Report

Digging in? The changing tenure of UK vice-chancellors

Think tank: HEPI

Author(s): Nick Hillman

May 26, 2022

This report from UK think tank HEPI looks at the length of stay for UK university Vice-Chancellors.

The Higher Education Policy Institute, with support from executive search firm GatenbySanderson, has published a new paper on the changing tenure of UK university vice-chancellors over the past half a century. Digging in? The changing tenure of UK vice-chancellors (HEPI Policy Note 34) shows that, from the late 1970s to 2011, the average tenure of in-post vice-chancellors declined significantly – from 6.4 years to 4.1 years, a drop of 36 per cent. However, since ‘marketisation’ received rocket boosters in the Coalition years, with – for example – a big increase in tuition fees and the liberalisation of student places in England, the average tenure of UK vice-chancellors has increased. For serving vice-chancellors, it is now approaching 5 years (and is up around 15% from its lowest point around a decade beforehand). This is the highest it has been since the turn of the millennium. Back in 2010, just one vice-chancellor (2 per cent of our sample) had a current tenure of 10 or more years; in 2021, eight did (16 per cent).

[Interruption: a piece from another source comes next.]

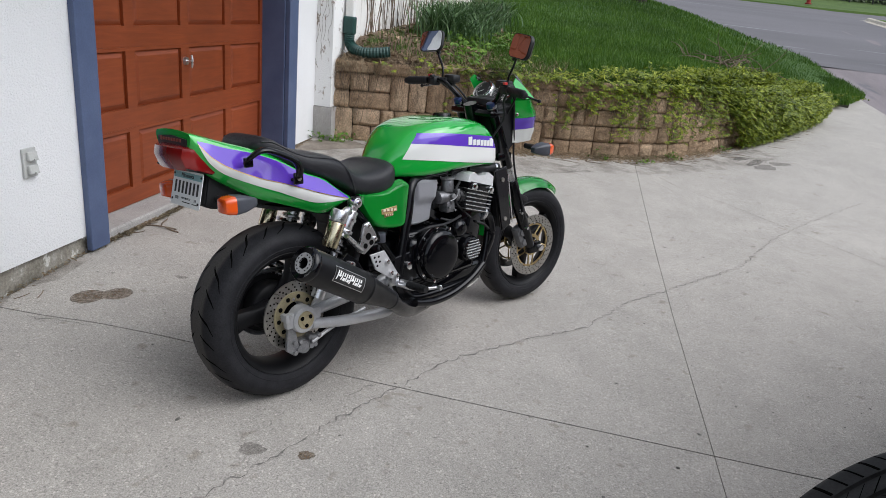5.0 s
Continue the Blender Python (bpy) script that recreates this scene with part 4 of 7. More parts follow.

By the time vice-chancellors stand down, they have on average spent eight years in the job, way above other professions to which they are sometimes compared. For example, the average tenure of a Premier League football manager is two years and one month and the average tenure of a senior NHS executive is around three years. The tenure of vice-chancellors is also very much longer than senior Government Ministers, who tend to hold their posts for around two years. Only one top-level government minister with responsibility for education has come anywhere near the average eight-year tenure of the average retiring vice-chancellor, and that was over a century ago: Sir John Eldon Gorst, was Vice-President of the Committee of the Council on Education for just over seven years between 1895 and 1902. England has had twelve different Secretaries of State for Education (though the post has sometimes had different names) since New Labour came to office in 1997. Scotland has had 10 incumbents in the comparable post since devolution in 1999 and Wales has had eight, while Northern Ireland has had five (as well as periods of direct rule during which five London-based Ministers have been in charge). The paper points out that no university could have coped smoothly with so many leadership changes in such a small space of time. Indeed, any institution with so many changes at the top would surely be widely regarded as failing.